Rich and Toggles:
I think we're mostly agreeing with each other, so I will only touch the points I want to make a bit more clear.
I am intentionally leaving the similarities on both dryer designs untouched. For example, both designs burn dust (which is clearly undesirable). Some electric designs (the ones that use an electric resistor that glows [nichrome wire, usually], as opposed to something like a long Calrod element) will also give off smells when there are VOCs around in the laundry room area. I was talking about the times when the utility (hopefully inadvertently) pumped gas with minute amounts of contaminants into people's homes -- neighbors with gas stoves were complaining too.
Anything that burns inside the dryer can (and often will) deposit on the fibers of the clothes and probably not just air out with the cool down -- that's what causes the yellowing or nasty smells on the clothes. I also used to think that people who claimed burning gas was a health hazard were a bit weird, but lately have been meeting a bunch of them (including non-smokers, non-tree huggers etc). A lot of them have asthma attacks when exposed, the ones that really surprised me were the ones with skin rashes.
I think that the "one unit of electric energy for every 3 units of gas" is a little out of touch. It was once true and it's true even for a very large amount of the population. But I would like to see people acknowledging (or even becoming aware) of the amount of losses one has pumping and transmitting gas -- there is an awful lot of leaking pipelines and the amount of energy to simply pump it (even if the pipelines are brand new and leak-free) is not nil. We can do better to make those losses lower for gas. But it's also true that the losses for generating electricity can be much, much lower -- the old-standby was to burn fuel, make steam and then run the electric generator. The power plants that are using turbofan engines (burn the fuel directly and the turbines run the generators) are doing much better -- enough so that if we're talking a gas stove, it's more efficient to burn the fuel and run an electric stove, even with electric transmission losses). We need to stop just repeating old phrases and push the industry to adopt more efficient and less polluting equipment -- and that goes for both electric and gas.

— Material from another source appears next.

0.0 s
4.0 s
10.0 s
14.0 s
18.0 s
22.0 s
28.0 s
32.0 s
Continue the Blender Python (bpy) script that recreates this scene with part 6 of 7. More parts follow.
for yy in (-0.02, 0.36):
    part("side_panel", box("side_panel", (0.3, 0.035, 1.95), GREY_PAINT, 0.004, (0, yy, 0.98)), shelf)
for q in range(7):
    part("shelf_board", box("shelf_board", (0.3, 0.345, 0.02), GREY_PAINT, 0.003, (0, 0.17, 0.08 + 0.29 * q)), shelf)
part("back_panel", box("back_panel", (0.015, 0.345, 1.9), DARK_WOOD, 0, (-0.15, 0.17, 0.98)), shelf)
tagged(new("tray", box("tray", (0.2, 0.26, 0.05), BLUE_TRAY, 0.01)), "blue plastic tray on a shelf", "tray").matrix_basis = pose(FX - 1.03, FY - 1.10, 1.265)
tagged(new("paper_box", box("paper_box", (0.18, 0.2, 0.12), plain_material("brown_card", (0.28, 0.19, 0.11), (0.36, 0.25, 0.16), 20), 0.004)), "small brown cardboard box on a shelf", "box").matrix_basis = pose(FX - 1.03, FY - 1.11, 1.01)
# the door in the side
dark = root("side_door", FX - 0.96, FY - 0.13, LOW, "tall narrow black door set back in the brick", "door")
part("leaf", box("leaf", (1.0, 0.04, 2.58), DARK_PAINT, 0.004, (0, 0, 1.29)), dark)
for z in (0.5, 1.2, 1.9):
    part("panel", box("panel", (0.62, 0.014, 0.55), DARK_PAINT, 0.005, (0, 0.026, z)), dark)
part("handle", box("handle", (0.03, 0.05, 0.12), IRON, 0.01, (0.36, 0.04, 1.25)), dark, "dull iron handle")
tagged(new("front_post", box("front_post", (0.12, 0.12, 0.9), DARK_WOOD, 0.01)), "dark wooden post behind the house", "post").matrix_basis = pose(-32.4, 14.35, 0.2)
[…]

I will try and steer clear of the line about fabric softener (dryer sheets or liquid). We have all here read about how that is essential for many different types of laundry, including hospital laundry. I will agree that people using too much softener or in a wrong way can produce nasty results. Properly used, it has its places. I will not judge people experts or dumb based on the use or lack of use of something that when properly used has a good effect.
Rich: yes, I will strongly agree that line drying is the most efficient. Toggles: yes, I will also strongly agree that line drying is sometimes undesirable or even impossible. What I would like to see is getting people out of each other's throats -- I am against a ban on tumble dryers and I am also against a ban on electric dryers -- I will agree with the government giving people some sort of tax break for using a gas dryer, but not with banning them or surcharging. I'd hate for it to get to the point where a person with a kid that has allergic reactions to either a gas stove or clothes dried in a gas dryer to have to obtain special permissions just to come and put electric stoves or dryers in their home.

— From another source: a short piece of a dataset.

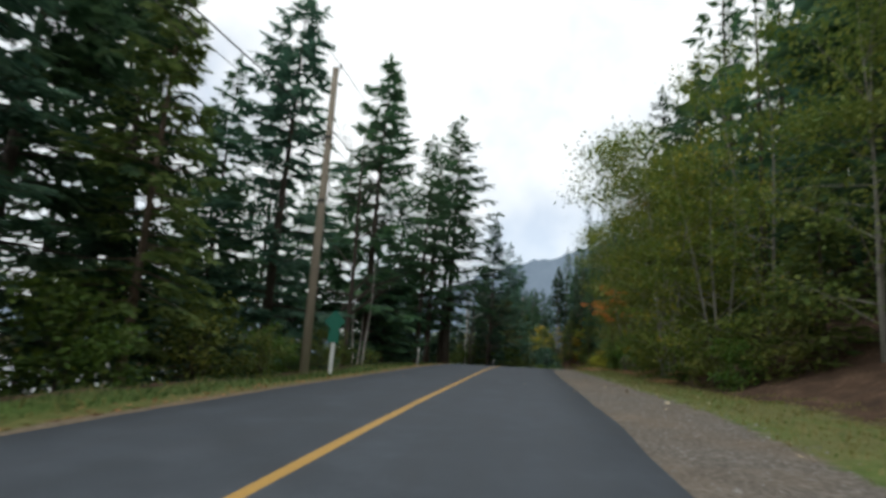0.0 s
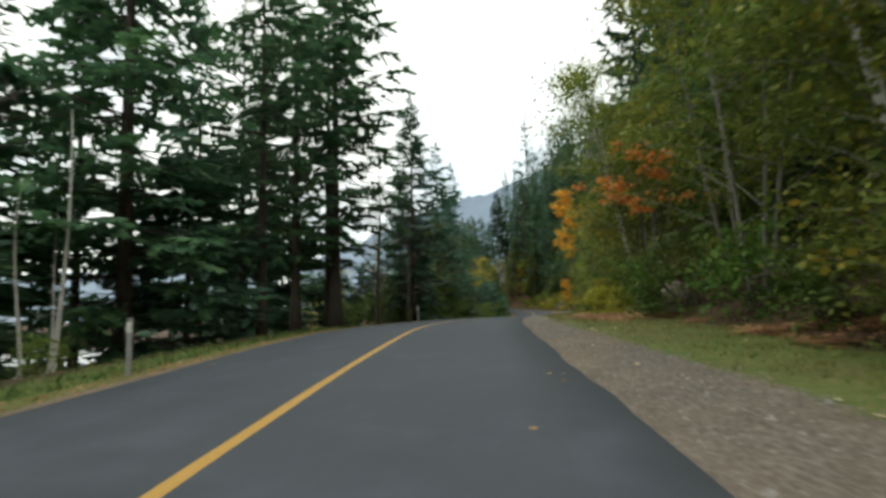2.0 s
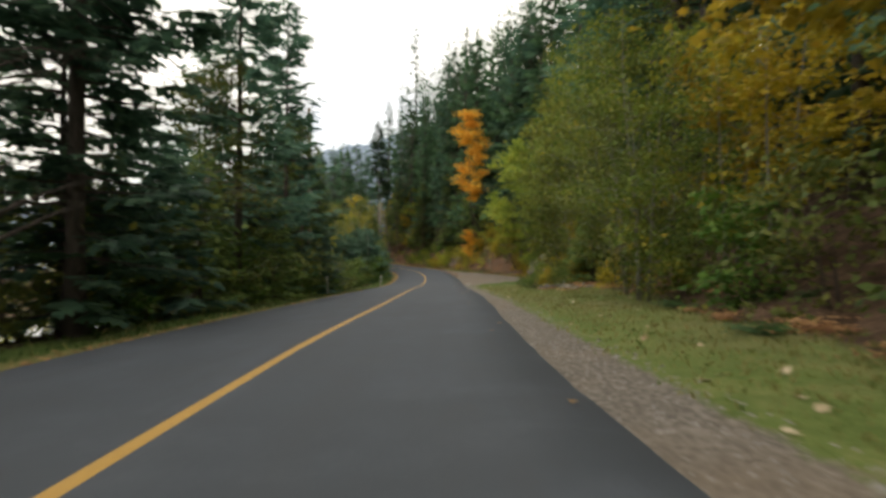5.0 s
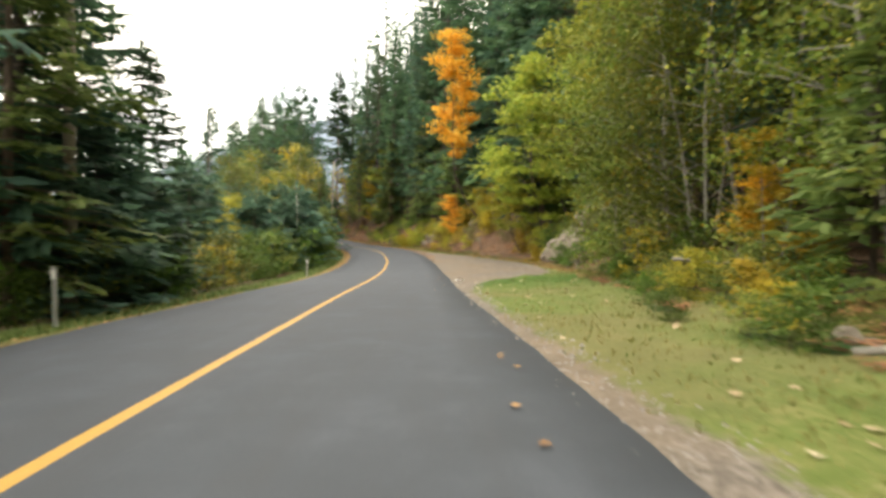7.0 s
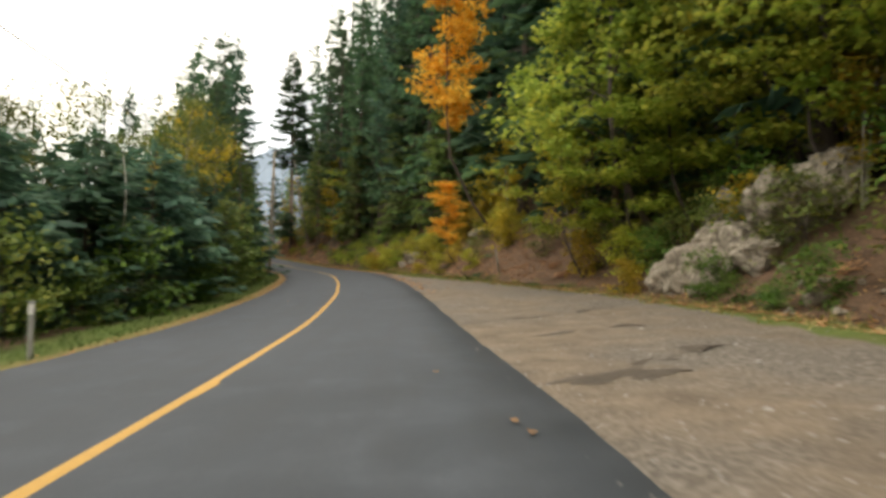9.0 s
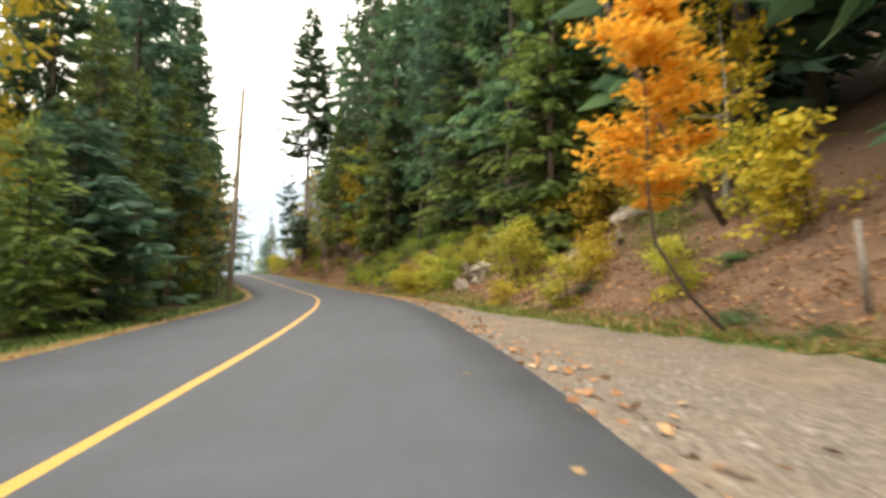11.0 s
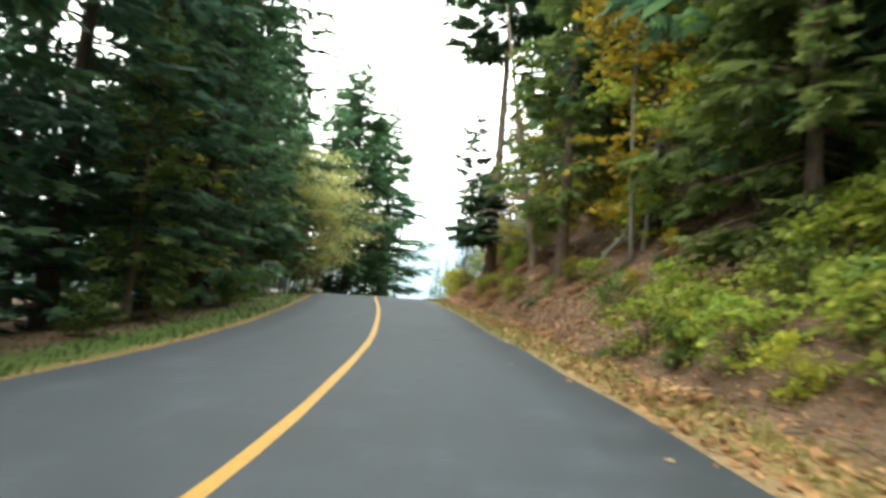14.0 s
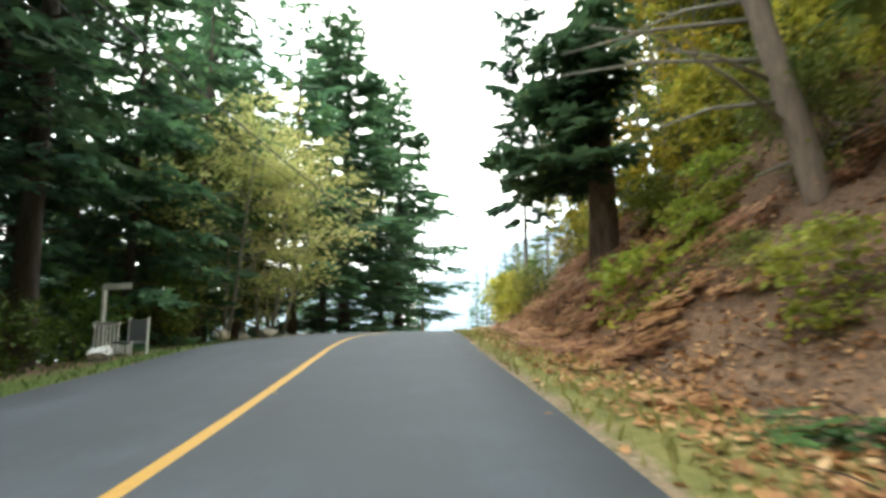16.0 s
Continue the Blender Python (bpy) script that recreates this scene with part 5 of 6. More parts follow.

We've all seen how ludicrous it gets when a city prohibits garbage disposers (another dumb thing, from my perspective) and people you know come visit your town, take special pains to visit your hardware store and then, full of shame, try to hide it in the trunk as if they were smuggling nuclear weapons back home. This is supposed to be a free country, we're supposed to have at least some choice.
Cheers,
-- Paulo.
PS: I would also like to apologize for highjacking the thread, sorry.